This fast-paced, richly detailed biography, based on more than
eighty interviews, digs deep beneath the surface to reveal a more
complicated and profound story of sports pioneering than we've come
to expect from the genre. Perry Wallace's unusually insightful and
honest introspection reveals his inner thoughts throughout his
journey.
Wallace entered kindergarten the year that "Brown v. Board of
Education" upended "separate but equal." As a twelve-year- old, he
snuck downtown to watch the sit-ins at Nashville's lunch counters.
A week after Martin Luther King Jr.'s "I Have a Dream" speech,
Wallace entered high school, and later saw the passage of the Civil
Rights and Voting Rights Acts. On March 16, 1966, his Pearl High
School basketball team won Tennessee's first integrated state
tournament----the same day Adolph Rupp's all-white Kentucky
Wildcats lost to the all-black Texas Western Miners in an iconic
NCAA title game.
The world seemed to be opening up at just the right time, and when
Vanderbilt recruited him, Wallace courageously accepted the
assignment to desegregate the SEC. His experiences on campus and in
the hostile gymnasiums of the Deep South turned out to be nothing
like he ever imagined.
On campus, he encountered the leading civil rights figures of the
day, including Stokely Carmichael, Martin Luther King Jr., Fannie
Lou Hamer, and Robert Kennedy---and he led Vanderbilt's small group
of black students to a meeting with the university chancellor to
push for better treatment.
On the basketball court, he experienced an Ole Miss boycott and the
rabid hate of the Mississippi State fans in Starkville. Following
his freshman year, the NCAA instituted "the Lew Alcindor rule,"
which deprived Wallace of his signature move, the slam dunk.

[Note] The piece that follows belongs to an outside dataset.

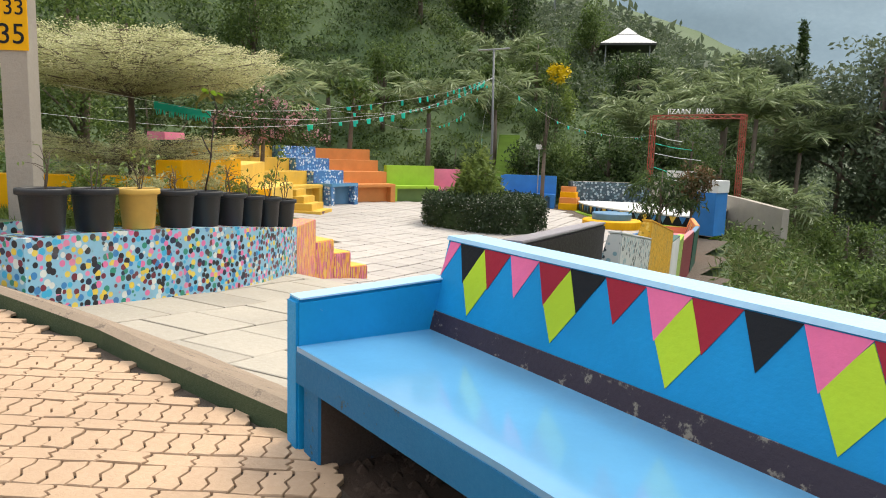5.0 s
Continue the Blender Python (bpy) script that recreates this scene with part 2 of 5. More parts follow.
    "leaf": leafy("mid_green_leaves", (0.045, 0.085, 0.02), (0.2, 0.28, 0.075), glow=0.38),
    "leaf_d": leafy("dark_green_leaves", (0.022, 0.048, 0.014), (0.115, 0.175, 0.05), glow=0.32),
    "leaf_y": leafy("light_green_leaves", (0.11, 0.17, 0.035), (0.25, 0.32, 0.08), glow=0.4),
    # paler leaf colour that carries the haze over distant foliage
    "leaf_far": leafy("haze_tinted_far_leaves", (0.09, 0.125, 0.075), (0.18, 0.22, 0.13), glow=0.35),
    "palm": leafy("palm_leaflets", (0.14, 0.19, 0.08), (0.42, 0.5, 0.27), 0.32, 0.4),
    "varieg": leafy("cream_edged_leaves", (0.34, 0.36, 0.15), (0.8, 0.77, 0.5), 0.5, 0.65),
    "hedge": leafy("small_dark_leaves_with_pale_buds", (0.02, 0.042, 0.016), (0.06, 0.09, 0.035)),
    "bud": leafy("tiny_white_buds", (0.5, 0.5, 0.46), (0.7, 0.68, 0.62)),
    "yflower": leafy("yellow_flowers", (0.7, 0.5, 0.01), (0.8, 0.62, 0.03)),
    "pflower": leafy("dull_pink_flowers", (0.42, 0.2, 0.22), (0.62, 0.36, 0.36)),
    "magenta": leafy("magenta_bracts", (0.75, 0.01, 0.16), (0.85, 0.06, 0.28), 0.5, 0.4),
    "redflower": leafy("red_flowers", (0.7, 0.01, 0.01), (0.8, 0.05, 0.03), 0.5, 0.3),
    "copper": leafy("coppery_new_leaves", (0.06, 0.07, 0.025), (0.22, 0.11, 0.05)),
    "dry": leafy("dry_grass_blades", (0.12, 0.15, 0.05), (0.28, 0.3, 0.14)),
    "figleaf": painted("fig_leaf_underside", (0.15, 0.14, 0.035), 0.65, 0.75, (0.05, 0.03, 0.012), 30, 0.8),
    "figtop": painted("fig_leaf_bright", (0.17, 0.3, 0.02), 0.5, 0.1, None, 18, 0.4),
    "fig": painted("green_fig_skin", (0.06, 0.13, 0.022), 0.45, 0.35, (0.11, 0.19, 0.045), 40, 0.25),
    # darker copy of the fig skin: shade of backlighting put into the colour
    "fig_backlit": painted("backlit_fig_skin", (0.03, 0.06, 0.016), 0.5, 0.35, (0.05, 0.09, 0.025), 40, 0.25),
    "ylleaf": painted("yellowing_leaf", (0.33, 0.36, 0.03), 0.5, 0.35, (0.5, 0.4, 0.03), 14, 0.3),
    "petiole": painted("dark_leaf_stalk", (0.055, 0.05, 0.025), 0.6, 0.4, (0.09, 0.08, 0.03), 40, 0.3),
    "figdust": painted("dusty_fig_leaf", (0.12, 0.2, 0.07), 0.6, 0.3, (0.2, 0.27, 0.12), 16, 0.4),
    "sign_w": painted("white_letters", (0.8, 0.8, 0.78), 0.5, 0.0),
    # blue-grey of the air's haze is mixed into these two base colours
    "mountain": painted("haze_tinted_forested_slope", (0.21, 0.29, 0.34), 1.0, 0.5, (0.17, 0.25, 0.29), 0.012, 0.0),
    "haze": painted("haze_tinted_far_ridge", (0.30, 0.38, 0.45), 1.0, 0.3, (0.28, 0.36, 0.42), 0.01, 0.0),
    "ridge_woods": painted("dark_wooded_ridge", (0.05, 0.068, 0.052), 1.0, 0.8, (0.105, 0.13, 0.10), 0.09, 0.6),
    # distance haze is put into this leaf colour too
    "woods": leafy("haze_tinted_woods", (0.08, 0.115, 0.08), (0.14, 0.18, 0.12), glow=0.2),
}
for key in ("blue", "blue_worn", "yellow", "red", "black", "lime", "pink"):
    M[key].node_tree.nodes["Principled BSDF"].inputs["Specular IOR Level"].default_value = 0.18
for key in ("figleaf", "figtop", "figdust", "ylleaf", "teal"):
    t = M[key].node_tree
    b = t.nodes["Principled BSDF"]
    tr = t.nodes.new("ShaderNodeBsdfTranslucent")
    t.links.new(b.inputs["Base Color"].links[0].from_socket, tr.inputs["Color"])
    mx = t.nodes.new("ShaderNodeMixShader")
    mx.inputs["Fac"].default_value = 0.6 if key == "teal" else 0.45
    t.links.new(b.outputs["BSDF"], mx.inputs[1])
    t.links.new(tr.outputs["BSDF"], mx.inputs[2])
    t.links.new(mx.outputs["Shader"], t.nodes["Material Output"].inputs["Surface"])


# ---- builders ----
def mesh_of(bm, name, mats, smooth=False):
    me = bpy.data.meshes.new(name)
    bm.to_mesh(me)
    bm.free()
    for m in mats if isinstance(mats, (list, tuple)) else [mats]:
        me.materials.append(m)
    if smooth:
        me.polygons.foreach_set("use_smooth", [True] * len(me.polygons))
    return me


def part(name, bm, material, parent=None, label="", smooth=False):
    ob = new(name, mesh_of(bm, name, material, smooth))
    if parent:
        ob.parent = parent
    if label:
        ob["label"] = label
    return ob


def raw(name, verts, faces, material, parent=None, label="", smooth=False):
    me = bpy.data.meshes.new(name)
    me.from_pydata([tuple(map(float, v)) for v in verts], [], [tuple(map(int, f)) for f in faces])
    me.materials.append(material)
    if smooth:
        me.polygons.foreach_set("use_smooth", [True] * len(me.polygons))
    ob = new(name, me)
    if parent:
        ob.parent = parent
    if label:
        ob["label"] = label
    return ob


def thing(name, at, label, category, group="", rz=0.0, kind=""):
    e = new(name)
    e.empty_display_size = 0.2
    e.matrix_world = pose(*at, 0, 0, rz)
    return tagged(e, label, category, group, kind)


def box_bm(lo, hi, bevel=0.0, bm=None):
    bm = bm or bmesh.new()
    made = bmesh.ops.create_cube(bm, size=1)["verts"]
    for v in made:
        v.co = Vector([l + (c + 0.5) * (h - l) for c, l, h in zip(v.co, lo, hi)])
    if bevel:
        edges = {e for v in made for e in v.link_edges}
        bmesh.ops.bevel(bm, geom=list(edges), offset=bevel, segments=2, affect="EDGES", profile=0.6)
    return bm


def prism_bm(poly, z0, z1, bevel=0.0, bm=None):
    """An upright prism over a plan polygon; z0 and z1 may be functions of x, y."""
    bm = bm or bmesh.new()
    f0 = z0 if callable(z0) else lambda x, y: z0
    f1 = z1 if callable(z1) else lambda x, y: z1
    lo = [bm.verts.new((x, y, f0(x, y))) for x, y in poly]
    hi = [bm.verts.new((x, y, f1(x, y))) for x, y in poly]
    n = len(poly)
    faces = [bm.faces.new(hi), bm.faces.new(lo[::-1])]
    for k in range(n):
        faces.append(bm.faces.new((lo[k], lo[(k + 1) % n], hi[(k + 1) % n], hi[k])))
    bmesh.ops.recalc_face_normals(bm, faces=faces)
    if bevel:
        bmesh.ops.bevel(bm, geom=list({e for v in hi for e in v.link_edges}), offset=bevel, segments=2, affect="EDGES")
    return bm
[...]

Despite this attempt to limit the influence of a rising tide of
black stars, the final basket of Wallace's college career was a
cathartic and defiant dunk, and the story Wallace told to the
Vanderbilt Human Relations Committee and later "The Tennessean" was
not the simple story of a triumphant trailblazer that many people
wanted to hear. Yes, he had gone from hearing racial epithets when
he appeared in his dormitory to being voted as the university's
most popular student, but, at the risk of being labeled
"ungrateful," he spoke truth to power in describing the daily
slights and abuses he had overcome and what Martin Luther King had
called "the agonizing loneliness of a pioneer."